The Itch
So, as I complained about on Facebook earlier today the EU Cookie Law (properly known as the Directive on Privacy and Electronic Communications) is stupid and annoying. It requires all cookie placing websites (which is basically all websites) to pester you about it. Chances are, once you say “ok, go away”, they track this by adding yet another cookie (or expanding the size of the cookie they would otherwise set).
“97% of websites use cookies – you may as well add a disclaimer that your website is using electricity.”
—Oliver Emberton, Silktide
Furthermore, the bad actors who abuse cookies (advertising trackers, cross site crackers, etc.) aren’t going to comply. Most of what they do is illegal or at least morally questionable. They’re organized criminal gangs operating out of countries that won’t extradite them. It’s silly.

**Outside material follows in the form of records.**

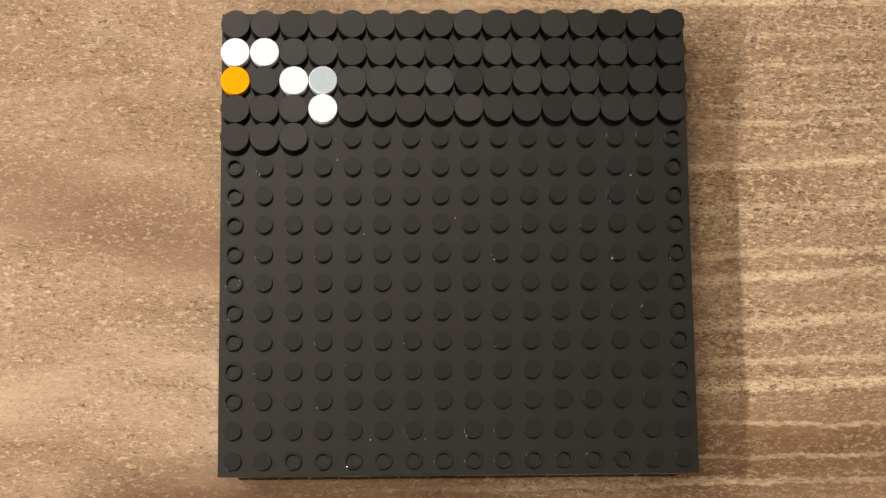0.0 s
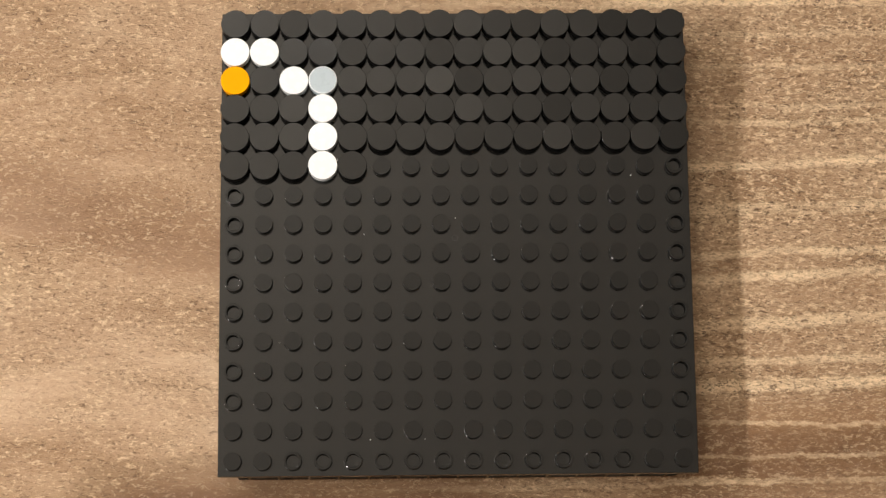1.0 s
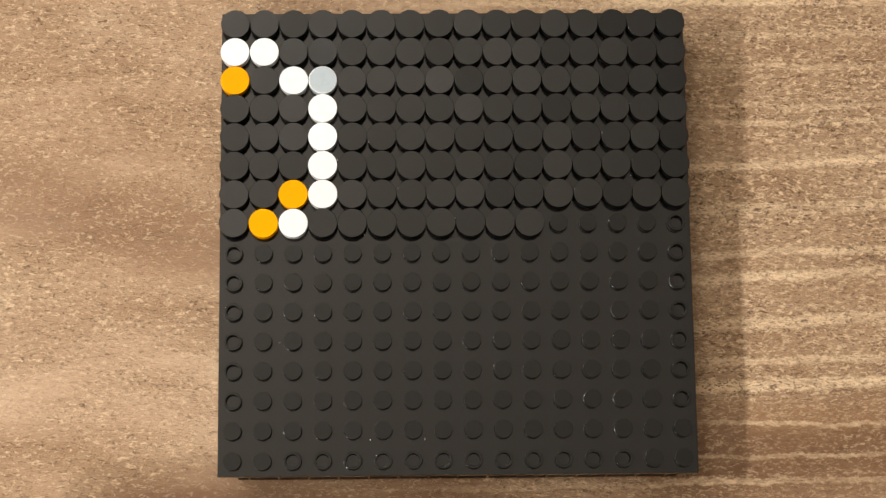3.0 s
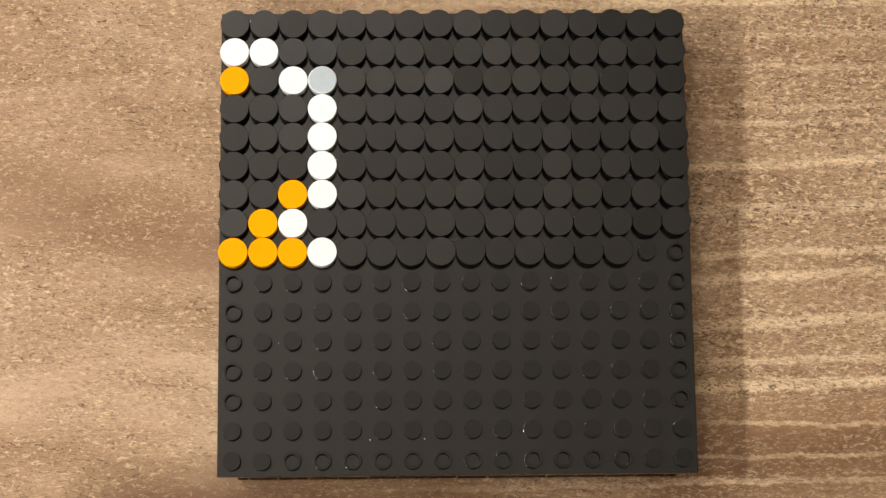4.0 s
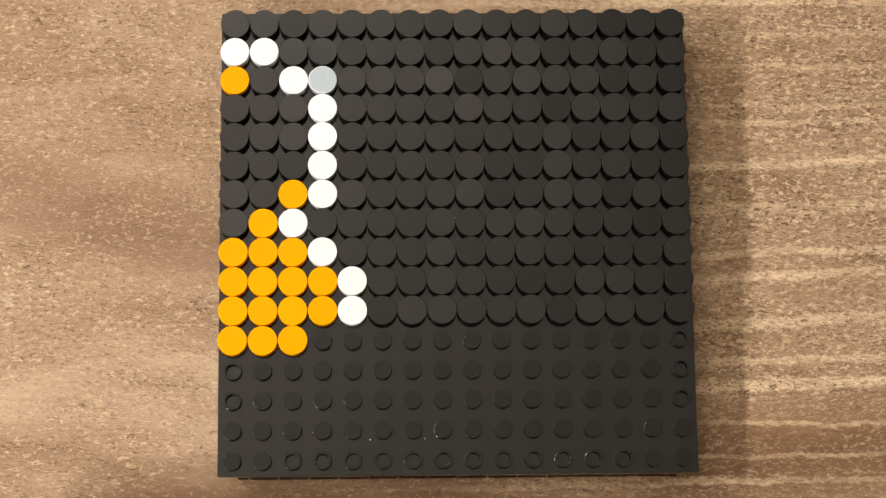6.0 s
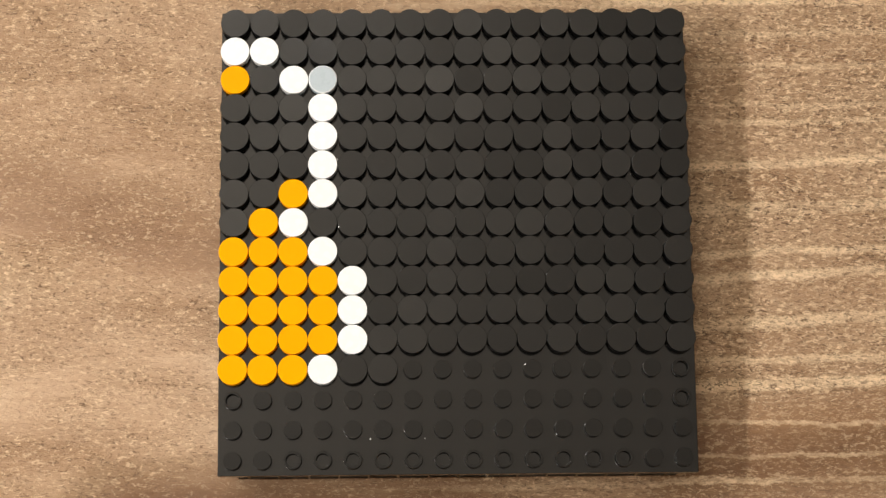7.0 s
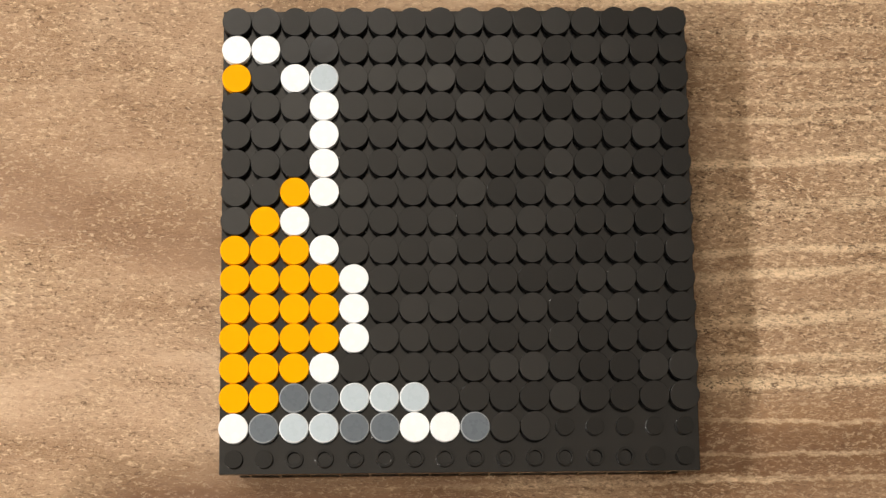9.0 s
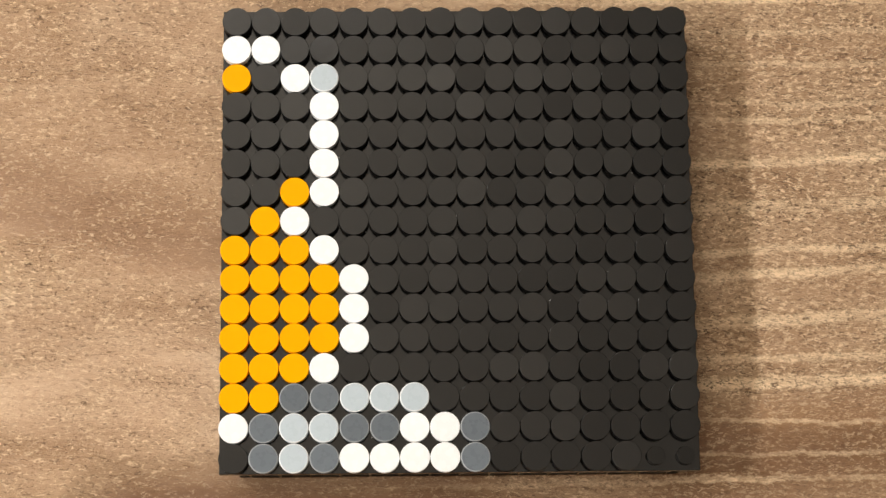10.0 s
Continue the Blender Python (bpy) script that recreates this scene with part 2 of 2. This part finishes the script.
# ---------------------------------------------------------------- the mosaic panel
def panel():
    t = tagged(new("mosaic_panel"), "square black plastic mosaic panel with studs, lying on the table", "building panel")
    e = 63.9 * MM
    part("deck", block(-e, e, -e, e, DECK - 3.2 * MM, DECK, 0.12 * MM), PANEL, t)
    # the lower frame is cut back at its four corners
    n, f, w = 4.6 * MM, 63.7 * MM, 3.0 * MM
    lo, hi = 0.0, DECK - 3.2 * MM
    for x0, x1, y0, y1 in ((-f + n, f - n, -f, -f + w), (-f + n, f - n, f - w, f),
                           (-f, -f + w, -f + n, f - n), (f - w, f, -f + n, f - n)):
        part("side_wall", block(x0, x1, y0, y1, lo, hi, 0.1 * MM), DULL, t)
    for sx in (-1, 1):
        for sy in (-1, 1):
            xs = sorted((sx * (f - n - w), sx * (f - n)))
            ys = sorted((sy * (f - n - w), sy * (f - n)))
            part("corner_post", block(*xs, *ys, lo, hi, 0.1 * MM), PANEL, t)
    # short upright ribs at every second joint of the frame
    rib = part("rib", block(-0.3 * MM, 0.3 * MM, -0.15 * MM, 0.1 * MM, lo, hi - 0.4 * MM, 0.08 * MM, 1), PANEL, t)
    for side in range(4):
        for i in range(-7, 8):
            ob = rib if side == 0 and i == -7 else new("rib", rib.data)
            ob.parent = t
            ob.matrix_basis = pose(0, 0, 0, 0, 0, 90 * side) @ pose(i * PITCH, -f, 0)
    # small raised ring in the middle, left by the moulding
    ring = part("moulding_mark", lathe([(0.95 * MM, 0), (0.93 * MM, 0.16 * MM), (0.80 * MM, 0.20 * MM), (0.66 * MM, 0.16 * MM),
                                        (0.64 * MM, 0)], 28), STUD, t, "small raised moulding ring")
    ring.matrix_basis = pose(-0.28 * MM, 0.15 * MM, DECK)
    return t


def stud_mesh(hollow):
    r, h, c = 2.4 * MM, 1.95 * MM, 0.10 * MM
    # a small hollow chamfer at the foot carries the glints; the upper edge is nearly sharp
    w, lo, hi = 0.10 * MM, radians(20), radians(37)
    k = w / (math.sin(hi) - math.sin(lo))
    foot = [lo + (hi - lo) * i / 6 for i in range(7)]
    prof = [(r + w - k * (math.sin(a) - math.sin(lo)), k * (math.cos(lo) - math.cos(a))) for a in foot] + rounded(r, h, 0.06 * MM, 3)
    if hollow:
        q = 1.72 * MM
        prof += rounded(q, h, c, 4, -1)[::-1] + [(q, 0.2 * MM), (0, 0.2 * MM)]
    else:
        prof += [(0, h)]
    bm = lathe(prof, 32)
    me = bpy.data.meshes.new("stud")
    bm.to_mesh(me)
    bm.free()
    me.materials.append(STUD)
    # the upper faces are duller than the rims, the walls duller still
    me.materials.append(STUD_TOP)
    me.materials.append(PANEL)
    me.materials.append(DULL)
    for f in me.polygons:
        if abs(f.normal.z) < 0.02:
            f.material_index = 3
        elif f.normal.z > 0.999:
            f.material_index = 1 if f.center.z > 1 * MM else 2
    return me


def studs(base):
    solid, ring = stud_mesh(False), stud_mesh(True)
    for row in range(16):
        for col in range(16):
            edge = (col in (0, 15) and 2 <= row <= 13) or (row in (0, 15) and 2 <= col <= 13)
            ob = new("stud", ring if edge else solid)
            ob.parent = base
            ob.matrix_basis = pose((col - 7.5) * PITCH, (7.5 - row) * PITCH, DECK)


def dust():
    rng = random.Random(3)
    for x, y, size in ((-32.1, 22.2, 0.20), (-24.9, 1.4, 0.15), (-23.4, -54.4, 0.19), (-8.9, -54.3, 0.17), (48.1, 17.5, 0.2),
                       (-0.1, 5.8, 0.16), (-4.4, 5.0, 0.14), (20.3, -3.9, 0.10), (-47.7, -28.2, 0.10), (36.2, 28.1, 0.10)):
        bm = bmesh.new()
        bmesh.ops.create_icosphere(bm, subdivisions=1, radius=size * MM)
        for v in bm.verts:
            v.co *= rng.uniform(0.6, 1.3)
            v.co.z = max(v.co.z * 0.5, -0.02 * MM)
        ob = tagged(part("dust_speck", bm, DUST), "tiny pale speck of dust lying on the black panel", "dust", "dust specks")
        ob.matrix_basis = pose(x * MM, y * MM, DECK + 0.015 * MM, 0, 0, rng.uniform(0, 90))


# ---------------------------------------------------------------- the round tiles
PICTURE = ["KKKKKKKKKKKKKKKK",
           "WWKKKKKKKKKKKKKK",
           "YKWLKKKKKKKKKKKK",
           "KKKWKKKKKKKKKKKK",
           "KKKWKKKKKKKKKKKK",
           "KKKWKKKKKKKKKKKK",
           "KKYWKKKKKKKKKKKK",
           "KYWKKKKKKKKKKKKK",
           "YYYWKKKKKKKKKKKK",
           "YYYYWKKKKKKKKKKK",
           "YYYYWKKKKKKKKKKK",
           "YYYYWKKKKKKKKKKK",
           "YYYWKKKKKKKKKKKK",
           "YYDDLLLKKKKKKKKK",
           "WDLLDDWWDKKKKKKK",
           "KDLDWWWWDKKKKKKK"]
COLOUR = {"K": "black", "W": "white", "Y": "yellow-orange", "L": "light grey", "D": "dark grey"}
# tiles on the panel as the seconds pass
COUNT = [(0.0, 67.0), (0.5, 76.4), (1.5, 94.9), (2.5, 113.6), (4.0, 142.2), (4.5, 151.3), (5.5, 169.9), (7.0, 198.3), (7.5, 207.5),
         (8.0, 217.1), (8.5, 226.4), (9.0, 235.5), (9.5, 244.9), (10.0, 254.3)]


def tile_mesh(key):
    r, h, c = 3.95 * MM, 3.2 * MM, (0.30 if key in RIM else 0.11) * MM
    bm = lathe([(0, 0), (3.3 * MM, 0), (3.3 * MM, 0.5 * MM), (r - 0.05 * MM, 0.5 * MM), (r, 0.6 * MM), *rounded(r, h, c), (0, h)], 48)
    me = bpy.data.meshes.new("round_tile")
    bm.to_mesh(me)
    bm.free()
    me.materials.append(TILE[key])
    if key == "K":
        # the walls of the black tiles take the dull copy, which paints in their shade
        me.materials.append(DULL)
        for f in me.polygons:
            if abs(f.normal.z) < 0.02:
                f.material_index = 1
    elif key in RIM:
        # the bright edge outline of the grey tiles is painted into their rims
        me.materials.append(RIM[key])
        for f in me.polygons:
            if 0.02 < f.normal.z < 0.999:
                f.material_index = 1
    return me


MOVES = []


def tiles():
    rng = random.Random(7)
    meshes = {k: tile_mesh(k) for k in COLOUR}

    def lean(spread):
        return max(-0.8, min(0.8, rng.gauss(0, spread)))

    for i in range(256):
        row, col = divmod(i, 16)
        key = PICTURE[row][col]
        ob = new("round_tile", meshes[key])
        tilt = 0.55 if key == "K" else 0.35
        place = pose((col - 7.5) * PITCH + rng.gauss(0, 0.03) * MM, (7.5 - row) * PITCH + rng.gauss(0, 0.03) * MM,
                     DECK + 0.05 * MM, lean(tilt), lean(tilt), rng.uniform(-180, 180))
        tagged(ob, COLOUR[key] + " round plastic tile pressed onto the studded panel", "round tile",
               "round tiles of the mosaic")
        ob.matrix_basis = place
        if i >= 67:
            # until its turn the tile waits out of view in the added tray
            k = i - 67
            wait = pose(-0.131, -0.089, 0, 0, 0, 2.0) @ pose((k % 20) * 10 * MM + 0.010, -0.010 - (k // 20) * 10 * MM, 1.5 * MM, 0, 0, rng.uniform(-40, 40))
            MOVES.append((ob, i + 1, wait, place))


def turn_of(n):
    """The second at which the n-th tile is on the panel, on a whole thirtieth."""
    for (t0, n0), (t1, n1) in zip(COUNT, COUNT[1:]):
        if n0 < n <= n1:
            return math.ceil(-1e-6 + (t0 + (t1 - t0) * (n - n0) / (n1 - n0)) * FPS) / FPS
    return None


def motions():
    for ob, n, wait, place in MOVES:
        t = turn_of(n)
        if t is None:
            walk(ob, [(0.0, wait), (10.0, wait)])
            continue
        rows = [(0.0, wait), (t - 1 / FPS, wait), (t, place), (10.0, place)]
        walk(ob, [r for j, r in enumerate(rows) if j in (0, 2) or 0 < r[0] and (j == 3 and t < 10 or j == 1)])


room()
table()
for place in FILLS:
    fill_pendant(place)
for place in BULBS:
    standing_lamp(place)
shade_tray()
base = panel()
tiles()
dust()
studs(base)
motions()
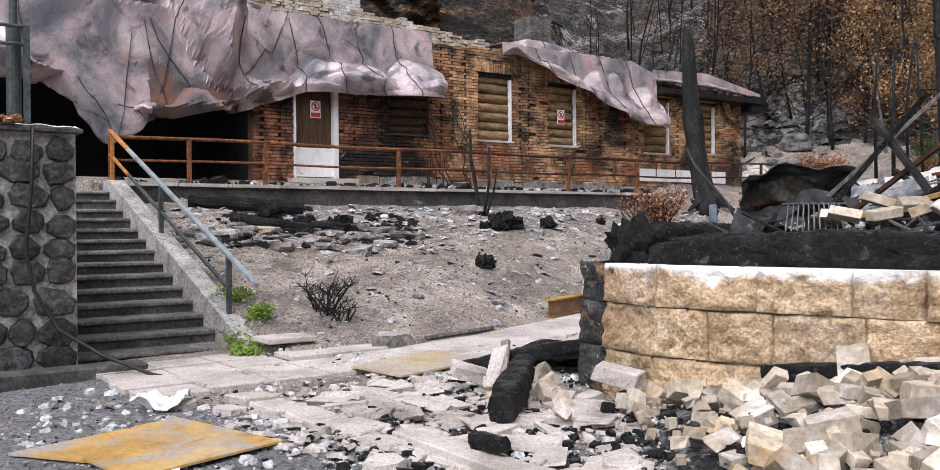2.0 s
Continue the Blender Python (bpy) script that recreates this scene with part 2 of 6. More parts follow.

So I’ve proposed a solution. Allowing knowledgeable web browser users such as myself to “opt in” to cookies. Most of us already have. We’ve read the hype about “evil cookies,” saw past the drama, realized most of the convenience expected from the modern web depends on cookies, and reacted appropriately. We block third party cookies, we allow first party cookies, and our ad blocker does the rest (blacklisting known bad actors).
Those that aren’t so knowledgeable use their browser defaults; which are the same exact settings (at least in a reputable browser). Why? Because that’s the reasonable setup. If I wanted to be annoyed by every site that wants to set a cookie, there’s already a browser setting for that. I’ve tried it. It’s annoying.
So in the interest of ending annoyance, I’ve decided to propose a mechanism for opting in to cookies. (I don’t think we really needed one (more correctly, we already had one), but the EU obviously has some stupid lawmakers). So this is a technical hack and a political protest all in one.
The Scratch
I propose an extended HTTP header be added to bypass all this silliness. I nominate the name “X-Cookies-Please” as being sufficiently succinct. (I resisted the urge to suggest something more snarky.) The content of the header is irrelevant; the presence of the header is enough to opt in. For example:
GET / HTTP/1.1 Host: ico.org.uk Accept: text/html;... User-Agent: Cookie Monster 1.0 Referer: https://blog.karatorian.org/ Cookie: ... X-Cookies-Please: Yes you fools!
See, isn’t that better. I know this seems silly, but I am fairly serious. (Perhaps I should alter my tone. Or the content of the example? Nah.) I suppose I should talk to some browser developers and standards folks to get the ball rolling on this.